No freedom of movement or speech, no rights, no democracy — all power lies in the hand of the military occupier. Israel’s military commander writes, lays down and implements the law in occupied Palestine.
Whatever the outcome, self-determination is the only solution for the Palestinian people.
But how can Palestinians be expected to negotiate any form of peaceful solution that does not have the ending of the occupation as a prerequisite?
The Palestine Liberation Organisation (PLO) tried. It accepted a “historic compromise” in 1994 by establishing a Palestinian state on what was just over 20 per cent of historic Palestine — the area between the Mediterranean Sea and the River Jordan. Land that — according to Netanyahu — Israel wants to settle completely and so to eliminate any possibility of a Palestinian state.

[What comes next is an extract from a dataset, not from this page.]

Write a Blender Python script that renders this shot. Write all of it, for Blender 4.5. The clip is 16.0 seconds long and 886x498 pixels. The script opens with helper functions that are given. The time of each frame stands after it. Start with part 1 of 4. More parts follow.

This brings us to land — the second mountain that has to be climbed before any solution is possible. Before WWII Palestinians owned over 90 per cent of what was historic Palestine. Now, within the 1948 borders, that same percentage is, according to Israeli law, owned and occupied by Jewish Israeli citizens, a process initiated by the 1948 Nakba, driving three-quarters of the Palestinian population off their land, out of their homes and villages.
Having militarily taken possession and legally banned them from returning to their homes, Palestinian properties were declared vacant and taken possession of by Israeli settlers. Even within Israel, there are 300,000 displaced Palestinians, notionally Israeli citizens, unable to return to their homes. This process of colonial settlement is the plan, it is Israel’s core strategy.
The argument over settlements is not about “nasty” Israelis building a few buildings on Palestinian land. It is about the continual and systematic theft, occupation and ethnic cleansing of Palestinians from their land. This is happening in East Jerusalem — Sheikh Jarrah and Silwan — but also across the whole of the West Bank. Numbers and estimates vary, but there are now well over 700,000 settlers in that 20 per cent of land on which Palestine was meant to be established.
This is why they, the settlements, are illegal under international law. An occupier moving their population onto occupied land makes it harder, if not impossible, to ever end the occupation. It transforms an occupation as a consequence of war, into a permanent takeover.
The settlements are not “little houses on the prairie” — they are towns and villages that have seized the water and the best land and have built their own transport infrastructure systems. They are armed and heavily defended, militarily located for panopticon control of the Palestinian population.
To achieve peace decolonisation must take place — at the very least in those parts of Palestinian land under military occupation. Palestinians must be given back their land and the settlers must be recalled.
Many would leave anyway if the Israeli military were not on hand to support their violent tactics against the indigenous Palestinians, and economic settlers would be less keen without financial aid and faced with the choice of becoming citizens of a free Palestine.
Palestinians have been made aliens in their own land. To even describe the problem, brings the realisation of how huge a shift is needed in global politics, in the attitude of Western leaders. Platitudes about a two-state solution are meaningless without putting the means necessary in place to bring it about.
There are many other issues to resolve to redress the wrongs that have been done to the Palestinian people, including the prisoners, refugees and Jerusalem.
Within Palestine, and even by a few within Israel, there is a recognition that the status quo is untenable for the long term. Military occupation, with a subjugated, walled-in population discriminated against within an apartheid regime will not survive history.
A recognition that any solution will have to be based on equality — that every person living between the river and the sea has the same rights whatever the nation-state configuration.
While the drive towards genocide continues, these issues seem distant. The killing has to stop, there must be a permanent ceasefire.
There are more voices saying there will need to be a negotiated outcome — but this will mean nothing if it is not based on a determination to end the military occupation and give Palestinians back their land. Only in this way can a free Palestine be brought about. In the meantime, the world must keep on marching.